+++ DATASET EXCERPT

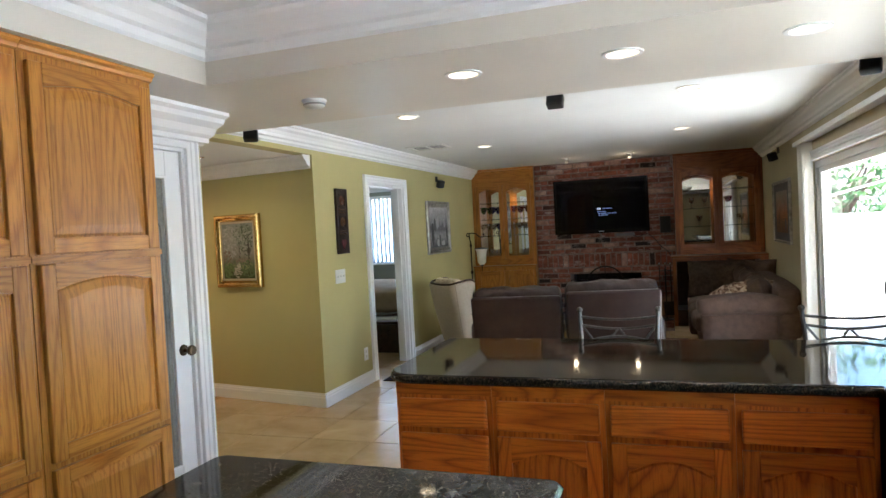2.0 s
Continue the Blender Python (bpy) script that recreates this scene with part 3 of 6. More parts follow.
def sink():
    th = thing("sink", "white porcelain drop-in sink with two basins", "sink", (1.83, 1.85, 0.921))
    bm = bmesh.new()
    c = (0, 0, 0)
    ci = (-0.035, 0, 0)
    rings = [rounded_box(0.235, 0.475, 0.07, 0.0, c), rounded_box(0.235, 0.475, 0.07, 0.012, c), rounded_box(0.228, 0.468, 0.065, 0.02, c), rounded_box(0.172, 0.44, 0.10, 0.018, ci), rounded_box(0.162, 0.43, 0.10, 0.005, ci), rounded_box(0.150, 0.415, 0.095, -0.15, ci), rounded_box(0.12, 0.38, 0.085, -0.185, ci), rounded_box(0.02, 0.05, 0.018, -0.19, ci)]
    loft(bm, rings)
    part("bowl", bm, M_PORC, th)
    d = bmesh.new()
    box(d, -0.18, -0.05, -0.188, 0.11, -0.02, -0.085, 0.012, 3)
    part("divider", d, M_PORC, th)
    for y in (0.19, -0.24):
        part("drain", lathe(bmesh.new(), [(0.0, 0.0), (0.02, 0.0), (0.04, 0.004), (0.044, 0.002), (0.044, -0.004)], (-0.035, y, -0.183)), M_CHROME, th)
    f = thing("faucet", "chrome single lever kitchen faucet", "faucet", (2.035, 1.80, 0.94))
    f.scale = (0.85, 0.85, 0.78)
    part("base_plate", loft(bmesh.new(), [rounded_box(0.028, 0.12, 0.026, z, c) for z in (0.0, 0.006)] + [rounded_box(0.022, 0.11, 0.02, 0.012, c)]), M_CHROME, f)
    part("column", lathe(bmesh.new(), [(0.03, 0.0), (0.026, 0.02), (0.024, 0.10), (0.027, 0.16), (0.03, 0.19), (0.024, 0.215), (0.0, 0.225)]), M_CHROME, f)
    sp = bmesh.new()
    sweep(sp, [(0, 0, 0.16), (-0.05, 0.0, 0.205), (-0.10, 0.0, 0.21), (-0.135, 0, 0.19), (-0.15, 0, 0.16)], 0.017, 12, 0.9)
    part("spout", sp, M_CHROME, f)
    lv = bmesh.new()
    sweep(lv, [(0, 0, 0.215), (0.0, 0.03, 0.255), (-0.01, 0.08, 0.285), (-0.02, 0.10, 0.30)], 0.010, 10, 0.6)
    part("lever", lv, M_CHROME, f)
    s = thing("sponge", "blue and grey dish sponge in the sink", "sponge", (1.70, 2.16, 0.80), 12)
    part("foam", box(bmesh.new(), -0.02, -0.05, 0, 0.02, 0.05, 0.07, 0.008), plain("blue_sponge", (0.08, 0.16, 0.24), 0.9, 0, 0.3, 60, 0.6), s)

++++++

◆ GIVEN INSTRUCTION ◆
Except for the pictures, reproduce every line exactly.

◆ RESPONSE BELOW ◆
2.0 s
Continue the Blender Python (bpy) script that recreates this scene with part 3 of 6. More parts follow.
def sink():
    th = thing("sink", "white porcelain drop-in sink with two basins", "sink", (1.83, 1.85, 0.921))
    bm = bmesh.new()
    c = (0, 0, 0)
    ci = (-0.035, 0, 0)
    rings = [rounded_box(0.235, 0.475, 0.07, 0.0, c), rounded_box(0.235, 0.475, 0.07, 0.012, c), rounded_box(0.228, 0.468, 0.065, 0.02, c), rounded_box(0.172, 0.44, 0.10, 0.018, ci), rounded_box(0.162, 0.43, 0.10, 0.005, ci), rounded_box(0.150, 0.415, 0.095, -0.15, ci), rounded_box(0.12, 0.38, 0.085, -0.185, ci), rounded_box(0.02, 0.05, 0.018, -0.19, ci)]
    loft(bm, rings)
    part("bowl", bm, M_PORC, th)
    d = bmesh.new()
    box(d, -0.18, -0.05, -0.188, 0.11, -0.02, -0.085, 0.012, 3)
    part("divider", d, M_PORC, th)
    for y in (0.19, -0.24):
        part("drain", lathe(bmesh.new(), [(0.0, 0.0), (0.02, 0.0), (0.04, 0.004), (0.044, 0.002), (0.044, -0.004)], (-0.035, y, -0.183)), M_CHROME, th)
    f = thing("faucet", "chrome single lever kitchen faucet", "faucet", (2.035, 1.80, 0.94))
    f.scale = (0.85, 0.85, 0.78)
    part("base_plate", loft(bmesh.new(), [rounded_box(0.028, 0.12, 0.026, z, c) for z in (0.0, 0.006)] + [rounded_box(0.022, 0.11, 0.02, 0.012, c)]), M_CHROME, f)
    part("column", lathe(bmesh.new(), [(0.03, 0.0), (0.026, 0.02), (0.024, 0.10), (0.027, 0.16), (0.03, 0.19), (0.024, 0.215), (0.0, 0.225)]), M_CHROME, f)
    sp = bmesh.new()
    sweep(sp, [(0, 0, 0.16), (-0.05, 0.0, 0.205), (-0.10, 0.0, 0.21), (-0.135, 0, 0.19), (-0.15, 0, 0.16)], 0.017, 12, 0.9)
    part("spout", sp, M_CHROME, f)
    lv = bmesh.new()
    sweep(lv, [(0, 0, 0.215), (0.0, 0.03, 0.255), (-0.01, 0.08, 0.285), (-0.02, 0.10, 0.30)], 0.010, 10, 0.6)
    part("lever", lv, M_CHROME, f)
    s = thing("sponge", "blue and grey dish sponge in the sink", "sponge", (1.70, 2.16, 0.80), 12)
    part("foam", box(bmesh.new(), -0.02, -0.05, 0, 0.02, 0.05, 0.07, 0.008), plain("blue_sponge", (0.08, 0.16, 0.24), 0.9, 0, 0.3, 60, 0.6), s)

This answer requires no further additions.